With the mortises in the benchtop finished, I turned my attention to making the oak wedges that will be driven into the ends of the tenons. This joint will be strong and create a rock solid union between the workbench base and top. This will be irreversible, so I have to get it right the first time.
I went into my scrap bin and looked for some oak that would work as wedges. I learned my lesson about how important it is to use nice straight grained wood like oak or ash when I tried to use sapele as a wedge in an earlier part of this bench build. When it comes to wedges, don’t use sapele, it just splinters and shatters when you try to drive it in. I found a suitable piece of oak and figured that I could rip or plane it to width. I checked it against the thickness of the tenons and found that it was already perfectly sized. Lucky me!
I clamped the piece of oak to the benchtop and, using a rule, drew on some pencil lines to mark out the wedges. I used my LN dovetail saw to cut along the lines.
I dropped the tote end of the saw and cut as far as I could without over cutting the end line.
I then cut the five-inch section off and finished the wedge cuts.
Cutting them this way yielded three wedges for each section. However, you will notice that center wedge is thicker than the two outside wedges. I have a plan for thinning the center wedges down a little.
I have eight tenons that need to be wedged with two wedges a piece. I cut six five-inch sections of oak and made 18 wedges. This gives me two spare wedges if anything goes wrong during assembly.
To smooth the surface of the wedges, I took them to my combination sander. This should help to ensure that they go in smoothly when they are driven into the ends of the tenons. I also took the opportunity here to thin down the thicker center wedges.
I squared the end of the wedges on the disk portion of the sander. Back on the belt sander, “sharpened” the ends of the wedges to a fine point. I discovered the need for this when I made the wedges that I used on my frame and panel lid on the workbench base. If the end of the wedge is square and is the same size or slightly bigger that the saw kerf in the tenon, it is extremely difficult to start driving the wedge. Spending five seconds per wedge and the belt sander “sharpening” the wedge, completely eliminates this problem.
On some of the wedges below, you can see the sharpened point that I mentioned above.
With the wedges made, I turned my attention to cutting the kerfs in the tenons. The first question that I had to answer was, how far in from the edges of the tenon should I cut the kerfs? I widened the mortises by ¼” on each side, so I know that I need the wood that is on the outside of the kerf to deflect or bend by at least that much. The visible portion of the wedge will probably also be about ¼” wide when planed flush with the benchtop. My instinct was to cut the kerfs ¾” in from the edge of the tenons for best appearance (a 3:1 ratio). I thought about this a little, and decided that perhaps I was being a little overly ambitious trying to bend ¾” material. I decided to reduce this to 5/8″ and set my marking gauge accordingly.

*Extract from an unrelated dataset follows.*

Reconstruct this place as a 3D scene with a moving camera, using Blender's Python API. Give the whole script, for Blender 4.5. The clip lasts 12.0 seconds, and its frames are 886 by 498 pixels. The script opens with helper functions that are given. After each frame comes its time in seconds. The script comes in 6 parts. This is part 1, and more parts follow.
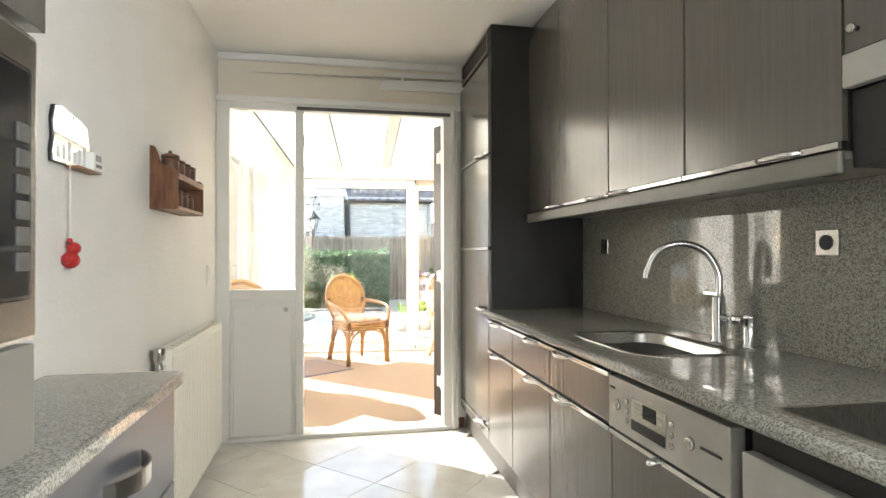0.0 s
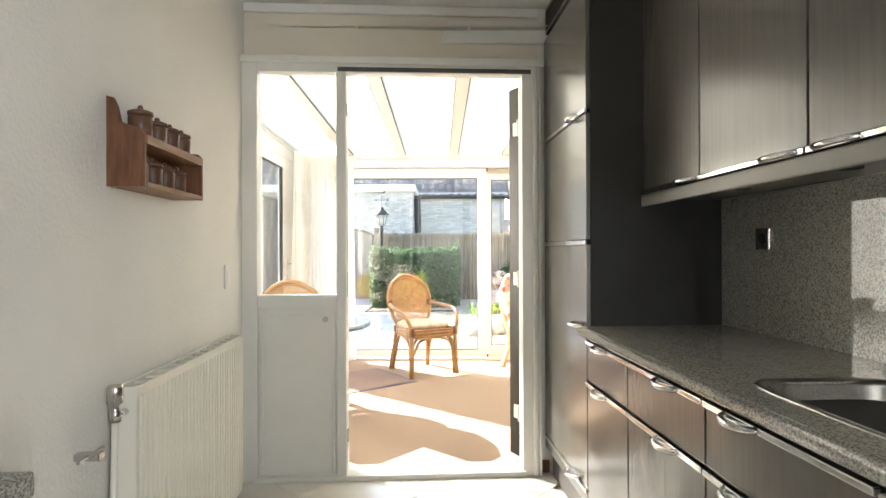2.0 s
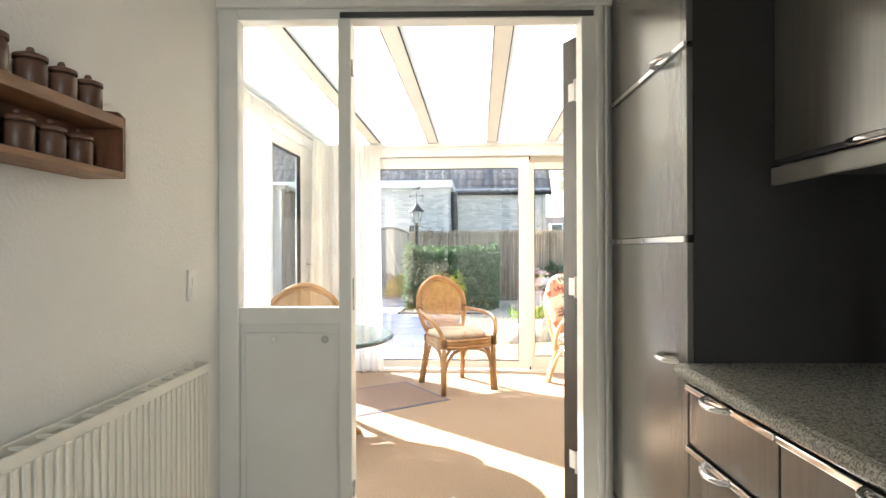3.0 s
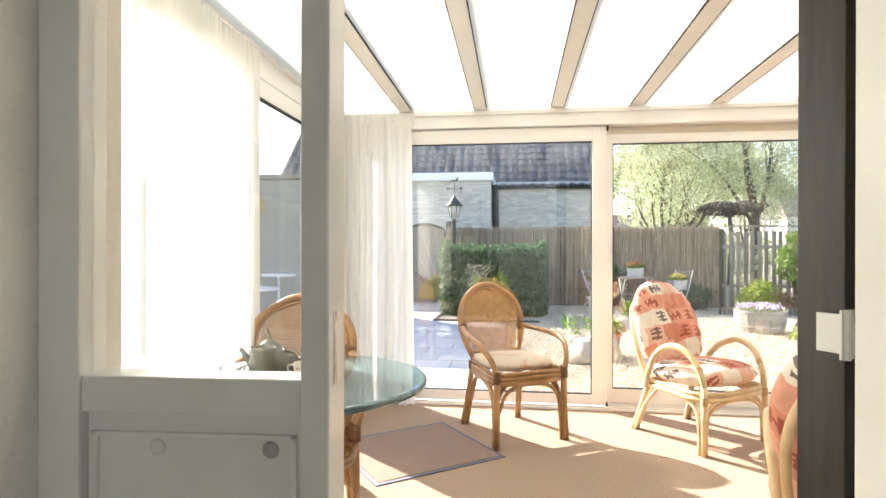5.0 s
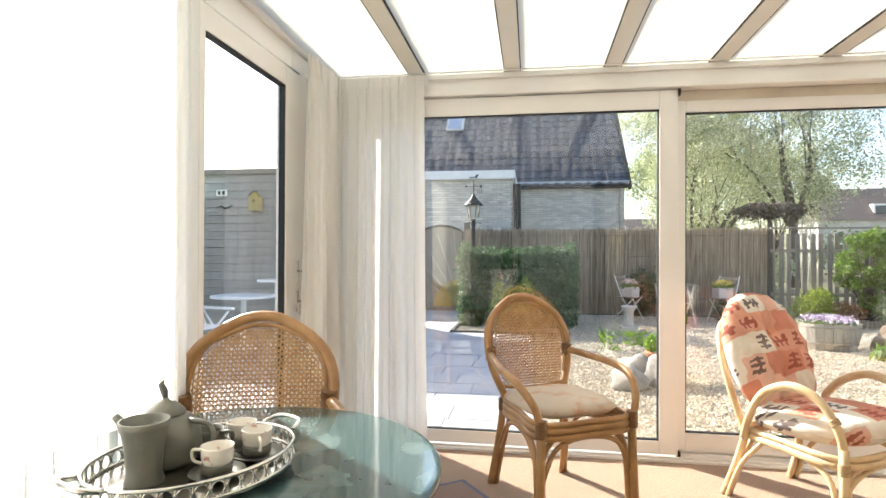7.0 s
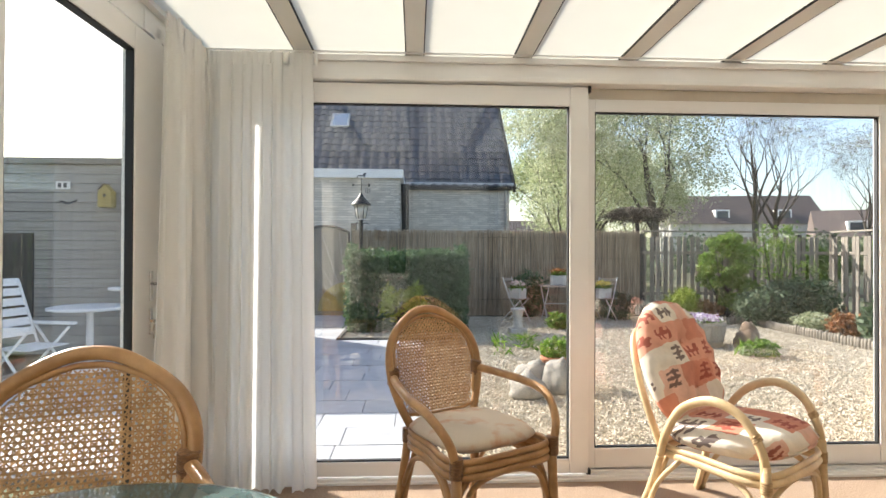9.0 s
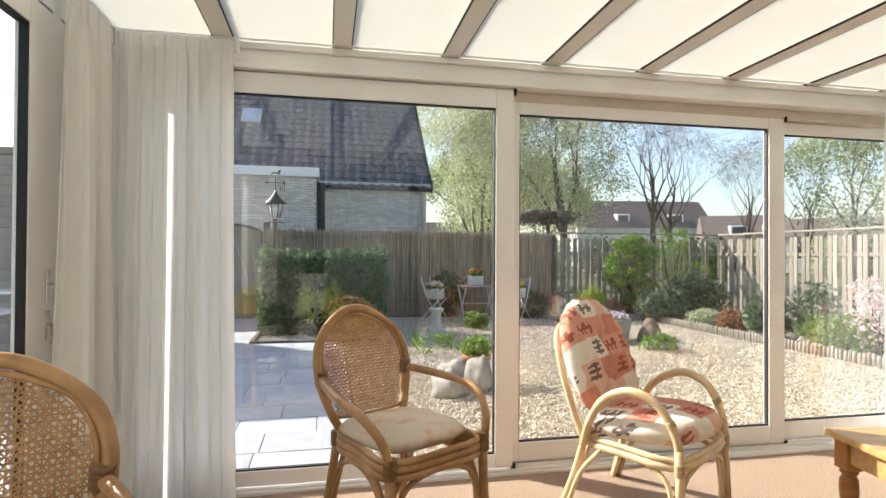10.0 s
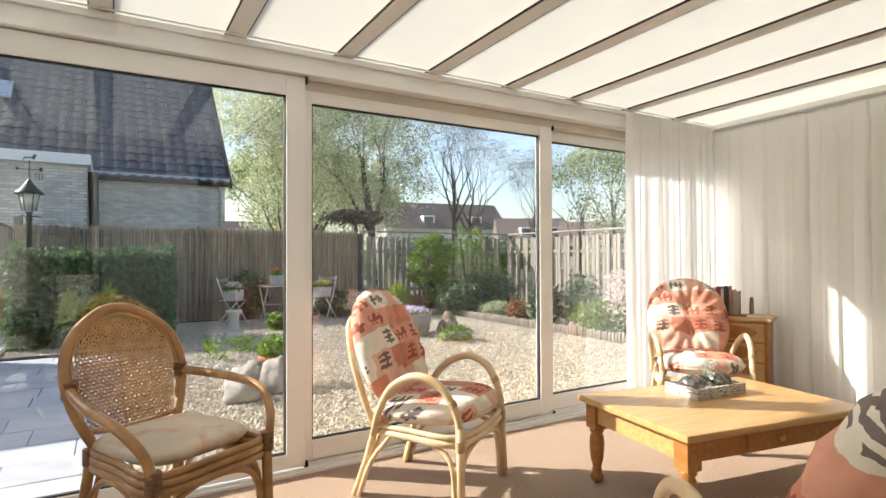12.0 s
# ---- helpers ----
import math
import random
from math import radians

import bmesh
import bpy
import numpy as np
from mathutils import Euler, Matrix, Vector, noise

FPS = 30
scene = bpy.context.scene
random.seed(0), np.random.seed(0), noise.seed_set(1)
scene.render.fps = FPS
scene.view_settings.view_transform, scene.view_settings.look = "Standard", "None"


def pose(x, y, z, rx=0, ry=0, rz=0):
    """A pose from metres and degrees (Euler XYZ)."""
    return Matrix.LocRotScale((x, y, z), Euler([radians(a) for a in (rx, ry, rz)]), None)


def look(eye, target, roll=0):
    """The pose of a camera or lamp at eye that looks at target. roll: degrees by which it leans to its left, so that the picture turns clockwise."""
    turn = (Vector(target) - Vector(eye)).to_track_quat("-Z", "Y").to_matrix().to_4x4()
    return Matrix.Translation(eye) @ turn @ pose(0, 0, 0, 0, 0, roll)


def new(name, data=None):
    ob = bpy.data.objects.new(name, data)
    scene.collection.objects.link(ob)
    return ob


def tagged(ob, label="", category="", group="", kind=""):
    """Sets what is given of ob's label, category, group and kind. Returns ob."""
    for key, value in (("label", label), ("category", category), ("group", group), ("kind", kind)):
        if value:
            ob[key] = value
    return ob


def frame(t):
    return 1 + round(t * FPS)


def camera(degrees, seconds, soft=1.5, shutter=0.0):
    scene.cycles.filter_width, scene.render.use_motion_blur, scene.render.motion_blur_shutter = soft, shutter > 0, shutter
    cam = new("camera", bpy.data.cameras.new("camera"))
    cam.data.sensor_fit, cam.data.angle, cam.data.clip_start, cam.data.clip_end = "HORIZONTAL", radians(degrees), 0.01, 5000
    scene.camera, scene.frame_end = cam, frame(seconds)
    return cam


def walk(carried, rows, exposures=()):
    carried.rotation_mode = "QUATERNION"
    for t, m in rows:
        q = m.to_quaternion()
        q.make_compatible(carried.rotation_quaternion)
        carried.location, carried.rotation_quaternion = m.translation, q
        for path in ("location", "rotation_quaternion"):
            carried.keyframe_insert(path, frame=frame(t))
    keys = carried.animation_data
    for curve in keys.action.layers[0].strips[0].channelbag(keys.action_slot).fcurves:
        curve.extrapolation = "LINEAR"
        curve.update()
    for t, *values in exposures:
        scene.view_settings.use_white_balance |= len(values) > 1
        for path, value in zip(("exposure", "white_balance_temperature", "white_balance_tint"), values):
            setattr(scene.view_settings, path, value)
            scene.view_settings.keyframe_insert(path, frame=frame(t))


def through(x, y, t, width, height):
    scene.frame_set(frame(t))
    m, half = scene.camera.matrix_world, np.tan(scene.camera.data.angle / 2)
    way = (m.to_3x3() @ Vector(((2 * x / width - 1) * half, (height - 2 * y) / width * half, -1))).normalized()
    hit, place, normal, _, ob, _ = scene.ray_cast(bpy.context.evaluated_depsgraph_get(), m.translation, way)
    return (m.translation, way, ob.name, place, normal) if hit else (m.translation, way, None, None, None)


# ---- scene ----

I marked a line on the end grain and then on both faces of all eight tenons.
For some reason, I’m not a fan of starting cuts with a Japanese pull saw, I just feel that they wander of course too easily. I recognize that the fault is entirely mine and not the tool’s, but there it is. I started the cut with my trusty LN dovetail saw.
One the dovetail saw had bottomed out and could go no further, I switched over to the pull saw.
I cut all the way to the bottom of the tenon, being very careful not to cut into the shoulder of the leg.